Why should I buy a natural Christmas tree? Opting for a natural Christmas tree not only supports local economies but is an environmentally friendly choice. Artificial Christmas trees are typically manufactured from nonrecycled PVC plastics. When produced, they release dioxins (Persistent Organic Pollutants [POP]; in other words, they take a long time to break down) that can cause developmental and liver problems. Interesting side note: artificial trees were created by the Addis Brush Company, which manufactured toilet bowl brushes! Clearly, real trees are a far superior product and have numerous environmental benefits, like storing carbon, providing oxygen, creating wildlife habitat, supporting local tree farmers, and creating jobs. Trees are renewable resources, and new ones will be planted in place of trees that have been cut down with a 3:1 ratio.

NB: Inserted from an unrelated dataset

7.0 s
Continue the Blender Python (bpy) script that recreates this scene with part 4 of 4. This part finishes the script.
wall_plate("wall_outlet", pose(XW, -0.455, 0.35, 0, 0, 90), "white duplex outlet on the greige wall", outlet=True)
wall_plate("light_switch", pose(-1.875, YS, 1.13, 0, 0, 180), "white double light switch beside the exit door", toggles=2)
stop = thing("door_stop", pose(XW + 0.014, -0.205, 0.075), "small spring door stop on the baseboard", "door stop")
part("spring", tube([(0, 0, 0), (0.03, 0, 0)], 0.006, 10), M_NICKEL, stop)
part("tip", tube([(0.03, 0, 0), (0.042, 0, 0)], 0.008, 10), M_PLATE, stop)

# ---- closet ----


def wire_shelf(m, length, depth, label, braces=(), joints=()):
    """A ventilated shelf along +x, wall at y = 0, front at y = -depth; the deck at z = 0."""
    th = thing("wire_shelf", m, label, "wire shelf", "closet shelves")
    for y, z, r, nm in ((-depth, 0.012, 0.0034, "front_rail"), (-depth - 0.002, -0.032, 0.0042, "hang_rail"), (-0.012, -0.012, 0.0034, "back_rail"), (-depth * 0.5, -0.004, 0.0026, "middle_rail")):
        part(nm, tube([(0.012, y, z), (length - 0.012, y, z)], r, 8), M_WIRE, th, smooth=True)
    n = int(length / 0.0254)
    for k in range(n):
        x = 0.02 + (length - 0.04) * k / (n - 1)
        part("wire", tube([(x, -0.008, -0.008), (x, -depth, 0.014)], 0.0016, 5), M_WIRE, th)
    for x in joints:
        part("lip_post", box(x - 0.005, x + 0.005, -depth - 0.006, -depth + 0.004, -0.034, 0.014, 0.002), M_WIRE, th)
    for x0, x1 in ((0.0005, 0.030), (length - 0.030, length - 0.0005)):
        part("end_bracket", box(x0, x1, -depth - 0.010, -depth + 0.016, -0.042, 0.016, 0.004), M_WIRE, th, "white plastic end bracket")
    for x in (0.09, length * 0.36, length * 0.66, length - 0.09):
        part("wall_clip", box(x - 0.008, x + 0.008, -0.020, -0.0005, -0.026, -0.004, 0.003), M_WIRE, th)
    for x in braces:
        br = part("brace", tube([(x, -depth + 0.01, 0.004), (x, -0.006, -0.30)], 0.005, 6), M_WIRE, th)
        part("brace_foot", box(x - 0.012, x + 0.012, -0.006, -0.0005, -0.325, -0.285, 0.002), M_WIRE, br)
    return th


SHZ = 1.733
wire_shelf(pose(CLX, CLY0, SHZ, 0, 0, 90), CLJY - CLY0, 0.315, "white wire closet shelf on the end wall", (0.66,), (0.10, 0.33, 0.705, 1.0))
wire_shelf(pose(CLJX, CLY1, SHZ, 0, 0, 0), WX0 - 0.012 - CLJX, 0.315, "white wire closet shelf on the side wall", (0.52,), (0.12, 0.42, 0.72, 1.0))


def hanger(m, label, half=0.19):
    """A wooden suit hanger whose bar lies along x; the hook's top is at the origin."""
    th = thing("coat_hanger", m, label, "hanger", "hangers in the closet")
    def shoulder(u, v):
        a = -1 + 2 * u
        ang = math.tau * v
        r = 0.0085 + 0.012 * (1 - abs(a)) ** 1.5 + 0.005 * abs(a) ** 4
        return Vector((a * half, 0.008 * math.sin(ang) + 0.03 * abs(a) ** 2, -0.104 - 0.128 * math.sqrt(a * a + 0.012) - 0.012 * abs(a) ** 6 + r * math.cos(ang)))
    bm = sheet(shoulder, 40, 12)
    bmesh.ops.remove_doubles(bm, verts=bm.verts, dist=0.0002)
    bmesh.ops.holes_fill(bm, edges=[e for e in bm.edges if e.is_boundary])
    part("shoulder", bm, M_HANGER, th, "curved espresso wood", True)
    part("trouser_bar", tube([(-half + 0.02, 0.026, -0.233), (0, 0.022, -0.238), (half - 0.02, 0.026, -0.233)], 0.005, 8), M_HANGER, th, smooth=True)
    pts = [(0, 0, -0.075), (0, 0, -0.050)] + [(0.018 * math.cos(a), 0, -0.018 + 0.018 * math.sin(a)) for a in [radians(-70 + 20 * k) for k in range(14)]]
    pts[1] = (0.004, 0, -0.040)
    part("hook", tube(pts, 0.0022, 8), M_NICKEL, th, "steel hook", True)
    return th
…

What should I do with my Christmas tree after Christmas is over? The discarded tree can continue to have environmental benefits. Christmas trees can be mulched or composted, but only if they are free from tinsel or snow spray. Many municipalities offer “treecycling” through curbside pickup. Another option is to purchase a living tree, also known as balled and burlapped (B & B), with large root balls wrapped in burlap. These can be kept in the house for two weeks and then be planted outside. Check your local extension office to learn more about tree species suited to your climate and conditions, as well as care tips during the holiday season and after the tree is planted.

Patronizing a local Christmas tree farm can be rewarding, and the experience may create a cherished tradition for friends and family to enjoy year after year.